Security Staff Acquisition & Development

A Child’s Guide to the Executive Suite

Like all families, we have a long list of weekend tasks that we routinely triage to focus on the highest priority ones (e.g., “Register our kids for school next year” seems to always trump “create a scrapbook of cool school projects”). And, as a result, some tasks can languish at the bottom of the list for a long time.

Just this past weekend, we finally got around to removing the children’s books from our kids’ rooms to create a little more space. To give you some sense of the vintage of this “weekend to-do,” our kids are in their late teens.

It brought back tons of happy memories – and generated a tear or two.  We loved to read, and the kids loved to listen. But as all things with our family (and with every family) there was a bit of a twist.

In a nutshell, it had to do with being business people living in Washington, DC. Washington has come a long way toward being a real business capital, but business people here are most decidedly not the cool kids.

Our girls went to school with children of important people from politics, law, and the media. Being the children of business people, in the grungy work of making and selling stuff, seemed a lot less cool than all the great DC jobs — like being one of the leaders of the free world, helping to run the largest organization on earth, or setting legal precedent that will transform society for generations.

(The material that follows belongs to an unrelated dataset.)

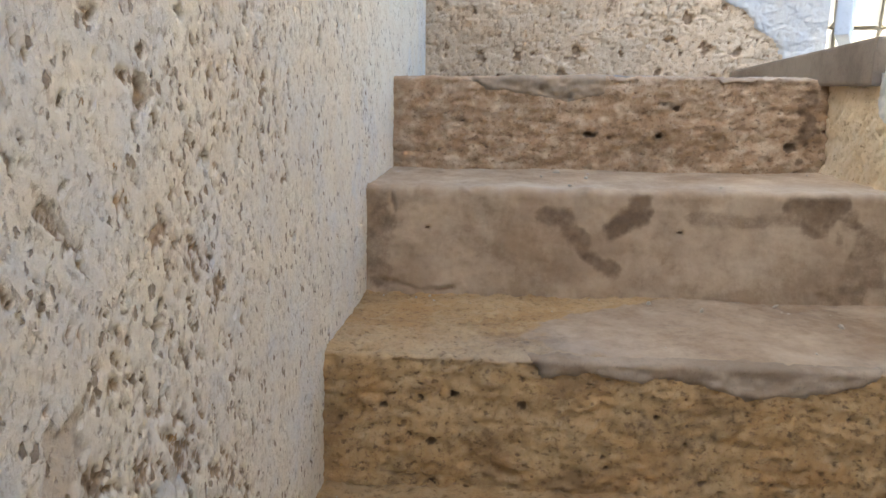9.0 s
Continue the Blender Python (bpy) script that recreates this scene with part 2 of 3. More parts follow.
def step_material():
    """Worn steps: 'cement' is smooth render, the stain mask dark damp dirt plus shade painted on risers and into
    creases, 'polish' the trodden edge, 'rust' reddish stone.
    """
    g = Graph("worn_step")
    fine = g.noise(110, 8, 0.74)
    mid = g.noise(30, 6, 0.65)
    grit = g.noise(360, 3, 0.7)
    pit = g.math('MULTIPLY', g.math('MAXIMUM', g.pocks(70, (0.6, 1.0, 1.0), 0.16), g.ramp(g.noise(130, 6, 0.68, (0.7, 1.0, 1.0), 6), 0.55, 0.67)), g.math('SUBTRACT', 1.0, g.math('MULTIPLY', g.attr("cement"), 0.85)))
    big = g.noise(6, 5, 0.6)
    stone = g.mix(g.ramp(big, 0.35, 0.65), (0.41, 0.245, 0.10), (0.48, 0.325, 0.16))
    stone = g.mix(g.ramp(mid, 0.45, 0.7, 0, 0.7), stone, (0.51, 0.37, 0.205))
    stone = g.mix(g.attr("rust"), stone, g.mix(g.ramp(mid, 0.4, 0.65), (0.37, 0.245, 0.16), (0.54, 0.42, 0.305)))
    stone = g.mix(g.ramp(fine, 0.5, 0.68, 0, 0.55), stone, (0.17, 0.10, 0.05))
    stone = g.mix(g.ramp(g.noise(7, 7, 0.68, (1.0, 1.0, 1.6), 21), 0.48, 0.66, 0, 0.55), stone, (0.22, 0.13, 0.06))
    render = g.mix(g.ramp(g.noise(9, 5, 0.65, shift=4), 0.35, 0.65), (0.34, 0.243, 0.158), (0.45, 0.342, 0.232))
    render = g.mix(g.ramp(mid, 0.5, 0.75, 0, 0.4), render, (0.23, 0.165, 0.105))
    render = g.mix(g.ramp(fine, 0.55, 0.75, 0, 0.3), render, (0.17, 0.13, 0.09))
    render = g.mix(g.ramp(g.noise(6.5, 8, 0.7, shift=7), 0.46, 0.66, 0, 0.65), render, (0.235, 0.155, 0.09))
    cem = g.ramp(g.math('ADD', g.attr("cement"), g.math('MULTIPLY', g.math('SUBTRACT', mid, 0.5), 0.4)), 0.4, 0.6)
    col = g.mix(cem, stone, render)
    st = g.ramp(g.math('ADD', g.attr("stain_shade"), g.math('MULTIPLY', g.math('SUBTRACT', g.noise(38, 8, 0.72, shift=9), 0.5), 0.9)), 0.25, 0.95)
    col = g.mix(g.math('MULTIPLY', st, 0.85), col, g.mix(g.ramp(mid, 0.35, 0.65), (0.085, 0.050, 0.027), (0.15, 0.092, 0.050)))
    col = g.mix(g.math('MULTIPLY', g.attr("polish"), 0.55), col, (0.54, 0.49, 0.42))
    col = g.mix(g.ramp(g.attr("hole"), 0.2, 0.85, 0, 0.8), col, (0.10, 0.06, 0.035))
    col = g.mix(g.math('MULTIPLY', pit, 0.5), col, (0.13, 0.08, 0.045))
    rough = g.math('SUBTRACT', g.ramp(mid, 0.3, 0.7, 0.72, 0.9), g.math('MULTIPLY', g.attr("polish"), 0.28))
    h = g.math('MULTIPLY', g.math('ADD', fine, g.math('MULTIPLY', grit, 0.35)), g.math('SUBTRACT', 1.0, g.math('MULTIPLY', cem, 0.6)))
    h = g.math('SUBTRACT', h, g.math('MULTIPLY', pit, 0.7))
    return g.done(col, rough, h, 0.85, 0.0040)


def plain_material(name, a, b, rough=0.85, scale=12.0, speck=None, strength=0.4):
    g = Graph(name)
    fine, mid = g.noise(scale * 14, 5, 0.65), g.noise(scale, 5, 0.6)
    col = g.mix(g.ramp(mid, 0.35, 0.65), a, b)
    col = g.mix(g.ramp(fine, 0.52, 0.75, 0, 0.45), col, speck or tuple(v * 0.6 for v in a))
    h = g.math('ADD', fine, mid)
    return g.done(col, rough, h, strength, 0.004)


LIME = limewash_material()
END_STONE = stone_material("pitted_limestone", (0.56, 0.42, 0.285), (0.60, 0.48, 0.35), (0.25, 0.165, 0.105), (0.50, 0.485, 0.46))
SIDE_STONE = stone_material("rough_cast", (0.64, 0.50, 0.32), (0.70, 0.575, 0.40), (0.33, 0.23, 0.14), (0.70, 0.67, 0.62), pale=(0.70, 0.61, 0.48), grain=45)
STEP = step_material()
CEMENT = plain_material("brown_cement", (0.25, 0.185, 0.125), (0.345, 0.27, 0.195), 0.78, 16, strength=0.25)
GREY_CEMENT = plain_material("grey_cement", (0.235, 0.212, 0.19), (0.34, 0.31, 0.28), 0.8, 22, strength=0.7)
SPLASH = plain_material("lime_splash", (0.53, 0.45, 0.34), (0.42, 0.345, 0.25), 0.9, 40)
SLAB = plain_material("threshold_cement", (0.15, 0.12, 0.095), (0.24, 0.20, 0.16), 0.4, 8, strength=0.2)
PLASTIC = plain_material("weathered_plastic", (0.80, 0.80, 0.79), (0.74, 0.74, 0.73), 0.42, 6, speck=(0.62, 0.60, 0.57), strength=0.04)
PAINTED = plain_material("blue_grey_paint", (0.50, 0.54, 0.60), (0.57, 0.60, 0.65), 0.55, 5, strength=0.1)
MASONRY = plain_material("garden_stone", (0.36, 0.33, 0.27), (0.45, 0.42, 0.35), 0.9, 9)
MORTAR = plain_material("mortar", (0.42, 0.36, 0.28), (0.50, 0.44, 0.35), 0.92, 12)
EARTH = plain_material("pale_ground", (0.34, 0.30, 0.24), (0.42, 0.38, 0.31), 0.95, 3)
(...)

We coped by trying to explain what we did through the lens of different childhood experiences. Halloween was our opportunity to teach them sales disciplines (number of houses called on X candy per house = total candy). Christmas was all about supply chain management (“how many houses does Santa need to hit per minute?”).

Executive Reading

As a result, we often tried to help our children understand what we did by linking the books we were reading to our everyday lives as business people. We often talked about the characters through the lens of work life – who might they be in your life when you start your own job in business?

In putting away the books, I realized two things: First, not all books are good prep for a business career – the gentle rhythms of “Goodnight Moon” don’t seem all that applicable.  But on the other hand, many books paint a pretty comprehensive picture of the “people you’ll meet” across the executive suite of a company.

Some examples:

  • “Make Way for Ducklings” by Robert McCloskey. Mrs. Mallard gets eight ducklings to the Public Garden in line, on time, on budget, and – importantly – safely.  She even minimizes input cost by having other people feed them.  She will be the COO, and handle logistics, safety and procurement.  (And she will insist on tiresome naming standards – Kack, Jack, Quack, Ouack, etc.)
  • “Green Eggs and Ham” by Dr. Seuss (with thanks to my former colleague, Mike Archer, who called this to my attention). Sam is the prototypical sales leader – teaches, tailors (“would you eat them in a box? Would you eat them with a fox?”), and asserts control (“eat them, eat them you will see”).
  • “Henry Hikes to Fitchburg” by D.B. Johnson. This book purports to be an adaptation of Thoreau for the younger set.  I read it as a masterpiece of activity-based costing, and project cost estimation. Henry will be the head of FP&A/planning (they know how to live deliberately).
  • “Where the Wild Things Are” by Maurice Sendak. Max is naughty, ends up in a strange place with strange animals, eventually figures out how not to get himself killed, and goes to better parties than you. He will run global markets.
  • “Officer Buckle and Gloria” by Peggy Rathmann. Officer Buckle is serious to a fault and sees risk everywhere. Gloria is innovative to a fault. Sometimes they work well together. Meet the general counsel and the head of corporate strategy.
  • “Madeline” by Ludwig Bemelmans. Miss Clavel finds a way to simultaneously ensure that Madeline (who is the high potential in the group) gets appropriate focus, without losing the focus on moving everyone forward and keeping that healthcare from bankrupting the operation. She is the chief HR officer.
  • “Harry Potter and the Sorcerer’s Stone” by J.K. Rowling. Harry accomplishes amazing things despite tools overhyped by vendors and insufficiently collaborative colleagues. He is the CIO. (Voldemort = cybercrime.)
  • “Harold and the Purple Crayon” by Crockett Johnson. Harold has remarkable creativity and vision, and can convert a blank page into something amazing.  Unfortunately, he only has budget for one crayon. He is the CMO.
  • “The Cat in the Hat” by Dr. Seuss. The spiffily dressed cat comes into the house, convinces everyone to do all sorts of cool stuff, and then leaves them with the mess. The cat is an external advisor like a banker or consultant.
  • “The Little House” series by Laura Ingalls Wilder. Laura always finds a way to engage in the world around her, and engage new people in every community where she lives.This is made more complicated by her Pa and Ma, who routinely move the family in response to opportunities and threats in the world around them. (“The Big Woods are for us.” “Prairie, here we come.” “How about this great new house by the creek?”). Pa and Ma are — you guessed it — your chairman and CEO.